В Иране интерес к образу македонского завоевателя был вызван совершенно иными соображениями. Удар, нанесенный Александром Ирану, был крайне тяжек. Рухнул престол Ахеменидов, в пламени пожара погибла сказочная роскошь дворца «царя царей» в иранской столице. В ахеменидском Иране светская власть была тесно сплетена с властью духовной. Для упрочения своей власти Александр поэтому принял ряд мер против зороастрийского духовенства. Уничтожены были их священные книги, казнены сотни представителей зороастрийского культа. Понятно, что зороастрийское духовенство должно было возненавидеть Александра.
В дошедших до нас остатках среднеперсидской литературы Александр прямо называется исчадием ада, созданием отца зла Аримана. Связанные с зороастрийским духовенством круги отрицали строительство Александра.

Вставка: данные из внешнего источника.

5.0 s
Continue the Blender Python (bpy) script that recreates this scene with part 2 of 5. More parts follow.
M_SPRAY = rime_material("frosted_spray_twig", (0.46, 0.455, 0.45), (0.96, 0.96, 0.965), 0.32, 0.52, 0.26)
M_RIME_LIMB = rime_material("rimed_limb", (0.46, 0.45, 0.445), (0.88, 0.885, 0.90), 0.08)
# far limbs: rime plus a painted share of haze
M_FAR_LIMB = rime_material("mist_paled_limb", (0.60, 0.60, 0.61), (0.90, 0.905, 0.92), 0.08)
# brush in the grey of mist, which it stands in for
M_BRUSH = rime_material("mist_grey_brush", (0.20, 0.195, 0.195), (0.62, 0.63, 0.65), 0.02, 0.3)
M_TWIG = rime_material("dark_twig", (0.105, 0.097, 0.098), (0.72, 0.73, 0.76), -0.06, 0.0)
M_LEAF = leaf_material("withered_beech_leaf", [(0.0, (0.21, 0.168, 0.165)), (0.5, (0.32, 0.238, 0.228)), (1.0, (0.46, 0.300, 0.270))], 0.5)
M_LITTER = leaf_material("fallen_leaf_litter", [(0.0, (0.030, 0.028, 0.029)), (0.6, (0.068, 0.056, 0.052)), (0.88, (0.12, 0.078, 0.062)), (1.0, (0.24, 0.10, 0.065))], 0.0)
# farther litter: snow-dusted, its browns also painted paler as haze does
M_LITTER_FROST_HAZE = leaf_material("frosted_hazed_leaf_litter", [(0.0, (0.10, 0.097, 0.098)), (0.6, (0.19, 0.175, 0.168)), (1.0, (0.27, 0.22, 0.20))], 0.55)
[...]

По их мнению, он не мог ничего построить, ибо «был он разрушителем, но не был созидателем».
Но голое отрицание заслуг Александра не могло удовлетворить представителей иранской аристократии. Политические воззрения ее покоились на теократической основе: считалось, что законным правителем Ирана может быть лишь лицо, наделенное «божественной благодатью» (фарром), которая в царском роде наследственна. Захват престола Александром практически доказывал всю несостоятельность этой теории и подрывал престиж носителей власти. Нужно было попытаться каким-либо способом включить Александра в число носителей фарра и так оправдать захват престола шаханшахов.
Путь к разрешению этой задачи я показал роман Псевдо-Каллисфена. Если Александра можно было сделать египтянином, то почему бы не возвести его в сан сына иранского царя? Как была проделана эта операция, мы не знаем, но почти несомненно, что в сасанидскую «Книгу царей», официальную хронику династии Сасанидов, Александр вошел уже не как адское исчадие, а в роли потомка Ахеменидов. Подтверждение этого предположения можно усмотреть в том, что как «Шах-намэ», так и многие арабские историки дают рассказ об Александре уже в переработанном виде.

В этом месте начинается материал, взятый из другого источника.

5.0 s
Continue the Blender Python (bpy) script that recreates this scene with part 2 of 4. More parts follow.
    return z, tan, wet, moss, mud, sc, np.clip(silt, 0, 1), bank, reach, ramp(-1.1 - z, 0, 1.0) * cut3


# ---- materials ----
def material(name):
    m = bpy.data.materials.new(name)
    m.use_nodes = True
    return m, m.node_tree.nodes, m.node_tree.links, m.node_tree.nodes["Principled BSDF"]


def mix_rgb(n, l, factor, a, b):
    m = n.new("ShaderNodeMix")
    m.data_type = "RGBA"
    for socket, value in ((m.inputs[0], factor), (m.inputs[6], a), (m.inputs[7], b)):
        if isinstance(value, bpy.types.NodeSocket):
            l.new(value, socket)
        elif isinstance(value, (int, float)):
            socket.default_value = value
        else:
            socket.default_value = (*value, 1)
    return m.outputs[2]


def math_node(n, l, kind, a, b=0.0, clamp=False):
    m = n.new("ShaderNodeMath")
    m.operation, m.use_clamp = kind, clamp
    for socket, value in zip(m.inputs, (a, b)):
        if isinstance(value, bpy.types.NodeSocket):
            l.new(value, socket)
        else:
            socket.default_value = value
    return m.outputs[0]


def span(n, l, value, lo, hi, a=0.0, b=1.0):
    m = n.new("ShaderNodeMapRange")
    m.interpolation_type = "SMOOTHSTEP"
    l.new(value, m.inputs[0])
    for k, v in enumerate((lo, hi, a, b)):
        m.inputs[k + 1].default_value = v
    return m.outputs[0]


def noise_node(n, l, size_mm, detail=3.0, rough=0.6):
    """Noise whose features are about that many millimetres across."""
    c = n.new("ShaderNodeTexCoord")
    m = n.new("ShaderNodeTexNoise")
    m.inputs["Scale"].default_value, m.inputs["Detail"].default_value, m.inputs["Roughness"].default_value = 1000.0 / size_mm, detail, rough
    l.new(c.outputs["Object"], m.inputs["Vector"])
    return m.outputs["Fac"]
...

Говоря о происхождении Александра, они рассказывают, что Филипп Македонский, будучи побежден во время войны Дарией II, вынужден был, кроме дани, выдать замуж за победителя еще и свою дочь. Вскоре Дарий возымел к ней отвращение и отослал ее обратно к отцу. По возвращении на родину она родила сына - Александра. Не желая позора, Филипп скрыл происхождение ребенка и выдал его за своего собственного сына. Таким образом Александр оказывается старшим братом свергнутого им Дария Ш и, следовательно, законным наследником иранского престола.
Насколько мы можем судить, первой художественной обработкой сказания об Александре на персидском языке является соответствующий раздел «Шах-намэ» Фирдоуси. Он сложился у Фирдоуси в целую самостоятельную поэму, в известной степени законченную. Основные его элементы восходят к греческому роману Псевдо-Каллисфена, в какой-то восточной его переработке. Однако полная версия романа Фирдоуси уже известна не была. Многие черты потускнели, иногда даются только второстепенные детали, значение которых автору уже не вполне ясно. Так, знаменитый эпизод источника живой воды совершенно потерял логическую связь. Образ Искендера четкого оформления не получил. Фирдоуси не обратил внимания на мусульманскую традицию, к его времени успевшую присоединить Александра Двурогого - Искендера Зулкарнайна к числу пророков, ниспосланных в этот мир до Мухаммеда. Излагая историю завоевания Ирана, Фирдоуси придает герою черты защитника правосудия и охранителя законности. Но в дальнейшем исчезают и эти черты.